La nuova legge Cirami non è sicuramente migliore della precedente, non aumentando nemmeno il grado di efficienza. Per molti la nuova disciplina tenderebbe a tutelare maggiormente il diritto di difesa, per cui l’imputato avrebbe diritto ad un giudice imparziale e quindi potrebbe scegliere se richiedere la rimessione o meno. L’opinione mostra però un difetto perché l’imparzialità non è un bene disponibile per l’imputato, ma è una categoria di interesse generale che riguarda sia l’imputato che il Pubblico Ministero.

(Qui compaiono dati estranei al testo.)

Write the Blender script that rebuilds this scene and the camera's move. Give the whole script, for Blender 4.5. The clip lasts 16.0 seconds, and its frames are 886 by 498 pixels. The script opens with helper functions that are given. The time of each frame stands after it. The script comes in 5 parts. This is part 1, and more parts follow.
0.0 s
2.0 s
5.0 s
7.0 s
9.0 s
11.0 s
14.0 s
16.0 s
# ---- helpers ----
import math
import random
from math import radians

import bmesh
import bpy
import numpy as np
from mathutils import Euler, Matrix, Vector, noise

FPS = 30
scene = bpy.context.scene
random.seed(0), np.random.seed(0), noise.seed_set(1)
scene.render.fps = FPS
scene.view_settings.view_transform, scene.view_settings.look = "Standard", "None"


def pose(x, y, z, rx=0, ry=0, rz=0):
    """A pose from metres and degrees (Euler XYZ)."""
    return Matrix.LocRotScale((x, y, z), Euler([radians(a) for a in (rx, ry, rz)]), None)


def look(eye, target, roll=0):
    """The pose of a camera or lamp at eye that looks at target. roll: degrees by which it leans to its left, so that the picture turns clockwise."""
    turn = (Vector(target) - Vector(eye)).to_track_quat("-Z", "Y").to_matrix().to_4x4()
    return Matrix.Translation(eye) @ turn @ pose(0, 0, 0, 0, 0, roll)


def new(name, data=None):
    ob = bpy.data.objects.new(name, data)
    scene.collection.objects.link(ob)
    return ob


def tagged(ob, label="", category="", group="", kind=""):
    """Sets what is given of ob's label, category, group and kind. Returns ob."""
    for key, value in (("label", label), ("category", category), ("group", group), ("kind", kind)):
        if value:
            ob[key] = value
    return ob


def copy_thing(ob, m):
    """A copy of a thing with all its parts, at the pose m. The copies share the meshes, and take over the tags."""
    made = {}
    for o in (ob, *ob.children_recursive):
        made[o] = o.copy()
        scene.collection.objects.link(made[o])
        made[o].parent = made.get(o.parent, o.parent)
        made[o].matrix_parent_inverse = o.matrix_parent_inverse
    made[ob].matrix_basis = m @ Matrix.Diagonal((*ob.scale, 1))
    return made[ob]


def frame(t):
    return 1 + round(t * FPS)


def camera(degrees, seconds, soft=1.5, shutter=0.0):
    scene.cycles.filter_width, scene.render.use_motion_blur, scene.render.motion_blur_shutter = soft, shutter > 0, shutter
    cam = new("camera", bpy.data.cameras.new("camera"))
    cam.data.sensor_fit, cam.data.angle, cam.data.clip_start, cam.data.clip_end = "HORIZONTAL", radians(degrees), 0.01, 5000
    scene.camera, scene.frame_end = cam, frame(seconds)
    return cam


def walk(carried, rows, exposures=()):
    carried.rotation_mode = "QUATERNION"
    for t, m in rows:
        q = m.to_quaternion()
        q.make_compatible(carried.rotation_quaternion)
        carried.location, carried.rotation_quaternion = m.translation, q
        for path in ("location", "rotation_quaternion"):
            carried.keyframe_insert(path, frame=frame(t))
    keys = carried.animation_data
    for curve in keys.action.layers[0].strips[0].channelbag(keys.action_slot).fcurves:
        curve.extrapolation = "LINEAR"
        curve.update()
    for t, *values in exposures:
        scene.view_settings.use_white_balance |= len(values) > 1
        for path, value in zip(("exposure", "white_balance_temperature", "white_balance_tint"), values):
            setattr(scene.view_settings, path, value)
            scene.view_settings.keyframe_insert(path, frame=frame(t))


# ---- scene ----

Altra questione importante è quella relativa alla sospensione del processo; nella disciplina originaria la richiesta di rimessione non sospendeva il processo, anzi esso continuava ma il giudice non poteva pronunciare sentenza, provocando una reiterazione delle richieste di rimessione da parte degli imputati al fine di dilazionare la pronuncia finale. Il problema è stato affrontato dalla Corte Costituzionale con sentenza n.353 del 1996, con cui la Corte ha dichiarato incostituzionale, per violazione dell’art.3 Cost, l’allora art. 47 c.p.p., che innescava un meccanismo di sospensione automatica del processo, con il risultato che, nonostante la presentazione della richiesta di rimessione, il giudice può valutare se essa è manifestamente infondata oppure è una mera reiterazione di una precedente richiesta, potendo anche pronunciare sentenza.

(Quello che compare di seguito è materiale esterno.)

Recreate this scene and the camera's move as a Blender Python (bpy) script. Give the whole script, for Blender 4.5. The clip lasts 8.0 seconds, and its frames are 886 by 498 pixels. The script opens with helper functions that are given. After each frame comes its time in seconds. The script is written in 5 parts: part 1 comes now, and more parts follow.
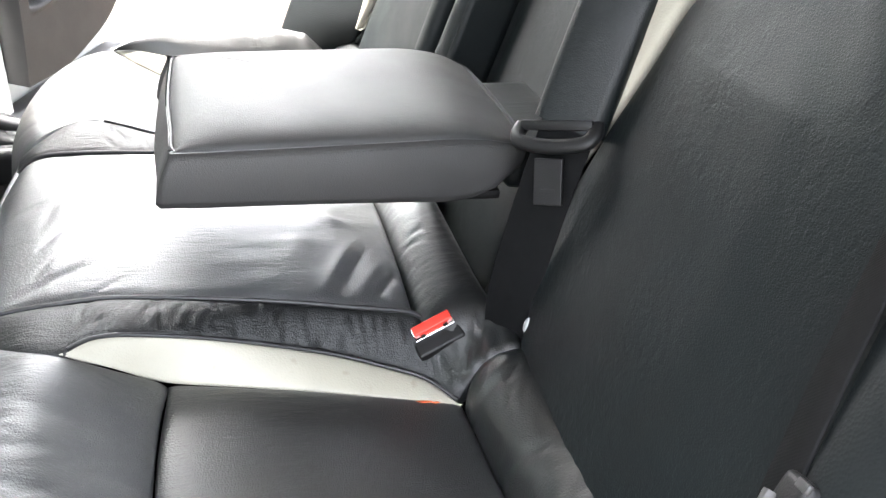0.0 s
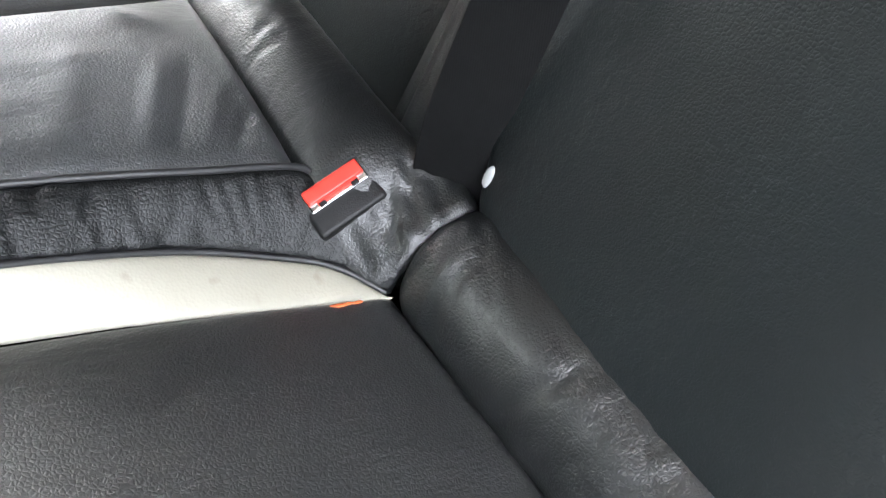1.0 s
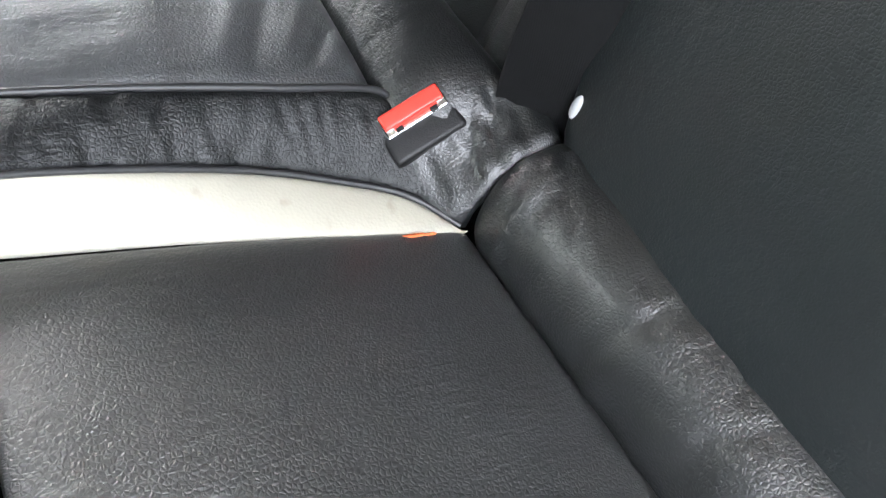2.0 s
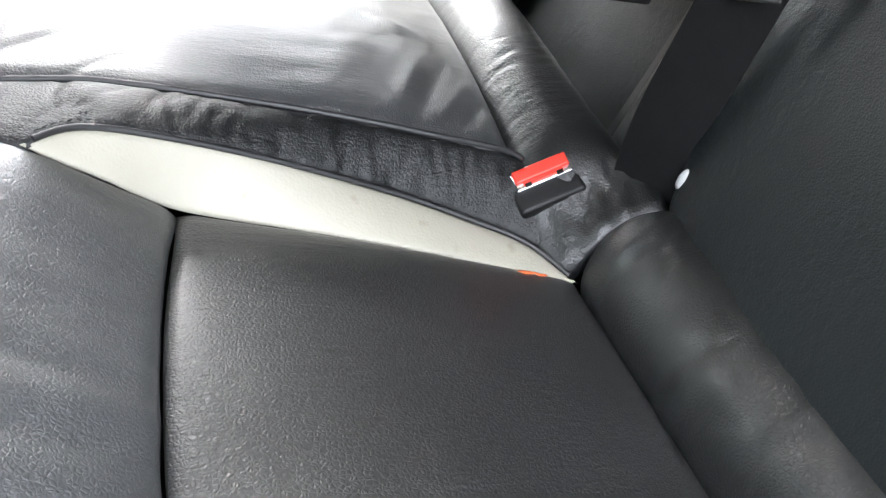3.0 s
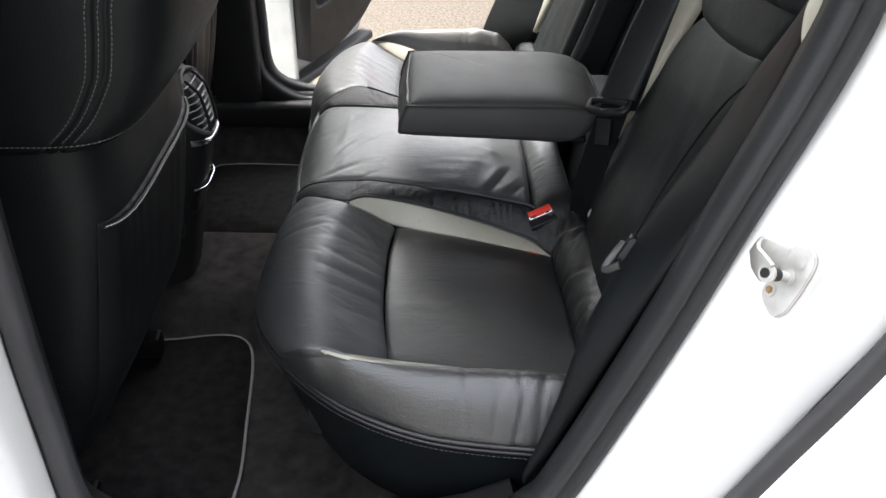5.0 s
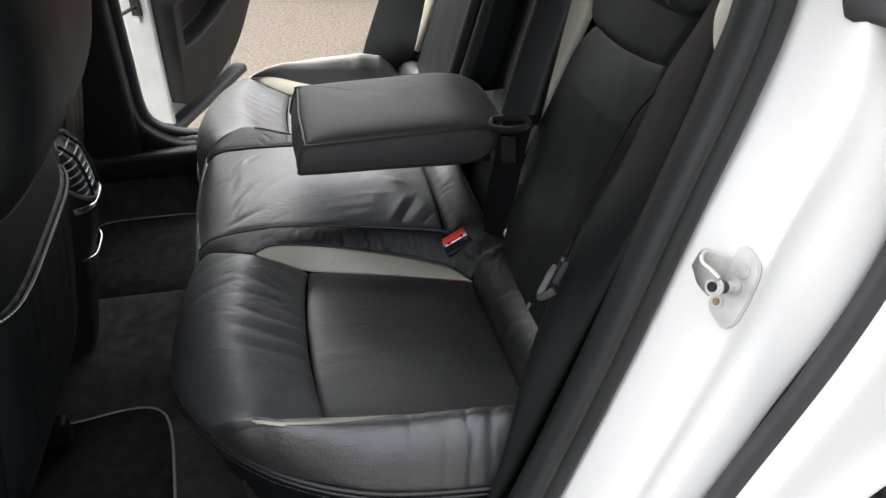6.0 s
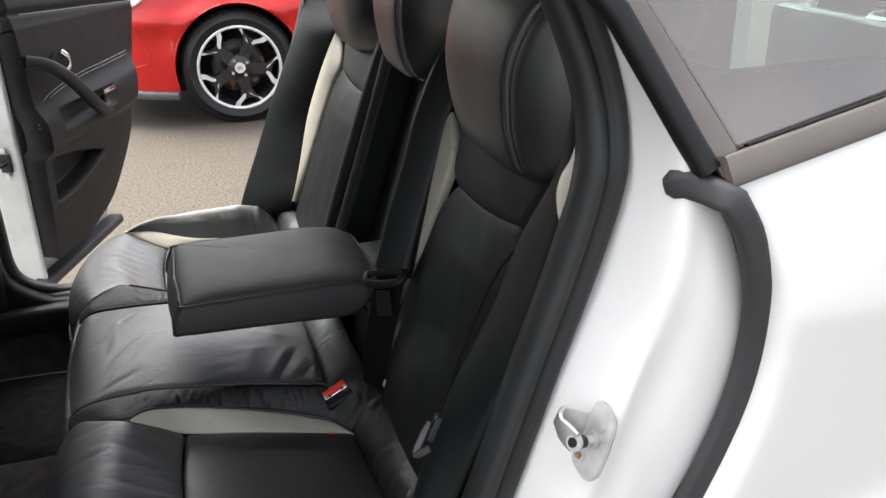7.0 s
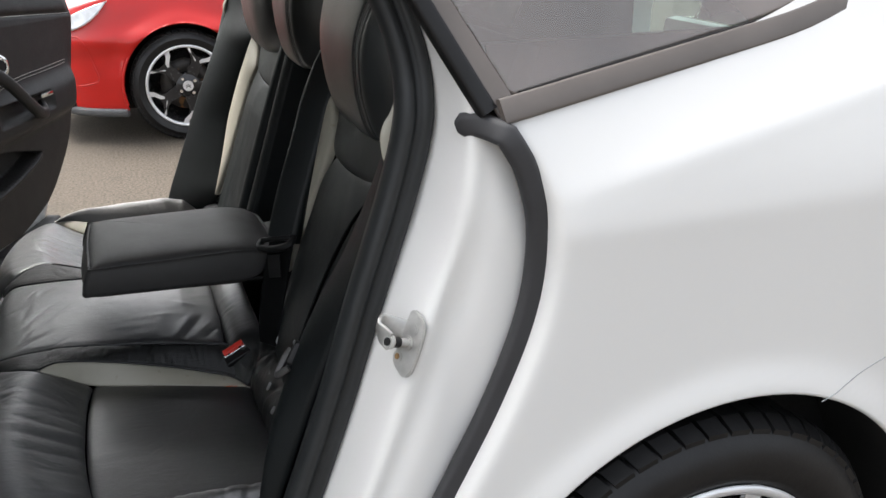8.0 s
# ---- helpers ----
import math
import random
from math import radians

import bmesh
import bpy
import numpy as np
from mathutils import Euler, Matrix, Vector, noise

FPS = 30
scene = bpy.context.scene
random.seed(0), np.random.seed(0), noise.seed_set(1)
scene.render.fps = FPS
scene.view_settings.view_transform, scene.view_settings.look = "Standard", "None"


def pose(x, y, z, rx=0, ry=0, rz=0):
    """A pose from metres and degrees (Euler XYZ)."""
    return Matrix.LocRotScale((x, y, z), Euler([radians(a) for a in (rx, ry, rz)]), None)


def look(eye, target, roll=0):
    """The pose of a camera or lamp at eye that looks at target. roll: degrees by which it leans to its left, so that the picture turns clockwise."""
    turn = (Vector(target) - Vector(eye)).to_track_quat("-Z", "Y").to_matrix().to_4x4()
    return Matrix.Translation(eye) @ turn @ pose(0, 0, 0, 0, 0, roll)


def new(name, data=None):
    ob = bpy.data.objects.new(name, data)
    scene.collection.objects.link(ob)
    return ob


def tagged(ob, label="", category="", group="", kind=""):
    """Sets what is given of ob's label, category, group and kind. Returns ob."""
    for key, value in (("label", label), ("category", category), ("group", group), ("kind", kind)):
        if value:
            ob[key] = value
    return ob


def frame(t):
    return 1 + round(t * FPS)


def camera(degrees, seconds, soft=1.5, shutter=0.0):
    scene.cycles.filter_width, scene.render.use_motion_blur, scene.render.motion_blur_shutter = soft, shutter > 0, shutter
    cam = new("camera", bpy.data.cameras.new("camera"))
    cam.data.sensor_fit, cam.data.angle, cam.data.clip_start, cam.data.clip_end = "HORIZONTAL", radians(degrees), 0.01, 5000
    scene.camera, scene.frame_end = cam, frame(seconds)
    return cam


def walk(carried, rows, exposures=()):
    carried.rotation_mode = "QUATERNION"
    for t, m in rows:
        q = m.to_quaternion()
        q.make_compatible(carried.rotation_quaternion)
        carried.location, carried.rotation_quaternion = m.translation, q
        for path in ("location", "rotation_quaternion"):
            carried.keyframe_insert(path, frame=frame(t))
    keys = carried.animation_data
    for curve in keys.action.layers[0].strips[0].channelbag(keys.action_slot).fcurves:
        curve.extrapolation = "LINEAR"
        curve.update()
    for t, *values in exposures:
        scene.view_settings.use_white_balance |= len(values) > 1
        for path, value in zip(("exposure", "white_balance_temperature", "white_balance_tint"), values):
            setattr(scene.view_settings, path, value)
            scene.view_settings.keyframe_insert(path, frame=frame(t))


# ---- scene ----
cam = camera(54.00, 8.0)
PATH = [
    (0, (-0.1774, -0.8673, 1.0555), (0.0713, -0.0461, 0.5419), 3.89),
    (0.5, (-0.2467, -0.6870, 0.8956), (0.1982, 0.0197, 0.3454), 9.63),
    (1, (-0.2061, -0.5506, 0.9281), (0.2851, -0.0400, 0.2224), 15.60),
    (1.5, (-0.2032, -0.5362, 0.8974), (0.2752, -0.0490, 0.1668), 15.81),
    (1.7, (-0.2048, -0.5247, 0.9128), (0.2529, -0.0612, 0.1540), 16.81),
    (2.8, (-0.2330, -0.6590, 0.8260), (0.1464, 0.2243, 0.0664), 12.00),
    (3, (-0.2400, -0.6830, 0.8680), (0.1430, 0.2450, 0.1270), 12.40),
    (3.5, (-0.2048, -0.9553, 1.0740), (-0.0313, -0.1568, 0.4976), 9.82),
    (4, (-0.1214, -1.1930, 1.2218), (-0.1029, -0.3800, 0.6399), 6.40),
    (4.2, (-0.1344, -1.3080, 1.2287), (-0.1352, -0.4866, 0.6583), 4.48),
    (5.3, (-0.1988, -1.5005, 1.3275), (-0.1339, -0.6608, 0.7883), -2.48),
    (5.5, (-0.2136, -1.4815, 1.3263), (-0.1057, -0.6460, 0.7874), -4.02),
    (6, (-0.2086, -1.4323, 1.3170), (-0.0687, -0.5974, 0.7846), -2.41),
    (6.5, (-0.2072, -1.4276, 1.3507), (-0.0171, -0.5600, 0.8912), -1.12),
    (7, (-0.1899, -1.4511, 1.3684), (0.0920, -0.5821, 0.9616), -0.97),
    (7.5, (-0.1638, -1.5090, 1.3693), (0.1471, -0.6382, 0.9884), -1.47),
    (8, (-0.1127, -1.6858, 1.3330), (0.2085, -0.8163, 0.9580), -0.34),
]
walk(cam, [(t, look(e, g, r)) for t, e, g, r in PATH],
     exposures=[(0, 4.8), (0.5, 4.75), (1.0, 5.05), (1.7, 5.25), (2.8, 4.9), (3.5, 4.6), (4.2, 4.8), (5.3, 2.55), (6.5, 2.55), (8.0, 1.95)])

# ---- world, sun and exposure ----
SUN_UP, SUN_TURN = radians(60), radians(-36)
world = bpy.data.worlds.new("overcast_sky")
scene.world = world
world.use_nodes = True
wn = world.node_tree.nodes
sky = wn.new("ShaderNodeTexSky")
sky.sky_type = "NISHITA"
sky.sun_disc = False
sky.sun_elevation, sky.sun_rotation = SUN_UP, SUN_TURN
sky.air_density, sky.dust_density = 1.0, 7.0
desat = wn.new("ShaderNodeHueSaturation")
desat.inputs["Saturation"].default_value = 0.32
world.node_tree.links.new(sky.outputs[0], desat.inputs["Color"])
world.node_tree.links.new(desat.outputs[0], wn["Background"].inputs["Color"])
wn["Background"].inputs["Strength"].default_value = 0.15
sun_data = bpy.data.lights.new("sun", "SUN")
sun_data.energy, sun_data.angle, sun_data.color = 0.5, radians(40), (1.0, 0.98, 0.95)
sun = new("sun", sun_data)
sun.matrix_world = look((0, 0, 0), (-math.sin(SUN_TURN) * math.cos(SUN_UP), -math.cos(SUN_TURN) * math.cos(SUN_UP), -math.sin(SUN_UP)))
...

Attualmente esistono due ipotesi di sospensione del processo: 1) sospensione facoltativa: può essere disposta dal giudice o dalla Cassazione quando viene proposta una istanza di rimessione, con il risultato che si sospende il processo e si attende la decisione; 2) sospensione obbligatoria: il giudice sospende il processo, e non può pronunciare sentenza, quando la Cassazione ha deciso che si debba discutere la richiesta, cioè ha deciso che essa non è manifestamente infondata o non costituisce una riproposizione di una precedente richiesta. Questo tipo di decisione è puramente organizzativa perché adottata dal primo presidente della Corte di Cassazione, il quale, qualora, in base agli atti presentati, si accorga che, prima facie, la questione potrebbe terminare in una declaratoria di inammissibilità, assegnerà la questione ad una apposita sezione. Una volta che il presidente abbia invece attribuito la richiesta ad una sezione diversa da quella sopra descritta, il giudice dovrà sospendere obbligatoriamente il processo in attesa della decisione. In questo caso il controllo del presidente è solo formale e non sfocia in alcun provvedimento a contenuto decisorio, implicando una sospensione comunque non discrezionale. La sospensione del processo implica inoltre la sospensione dei termini di custodia cautelare (si sospetta un’incostituzionalità di tale sospensione per violazione della libertà personale in quanto verrebbe richiesto un atto motivato dall’autorità giudiziaria, mentre in questo caso l’atto da cui dipende la sospensione è il decreto del presidente della Corte di Cassazione che ha natura organizzatoria e non è motivato) e quella dei termini di prescrizione ma solo nel periodo che va dall’assegnazione della causa alla sezione, alla restituzione degli atti al giudice.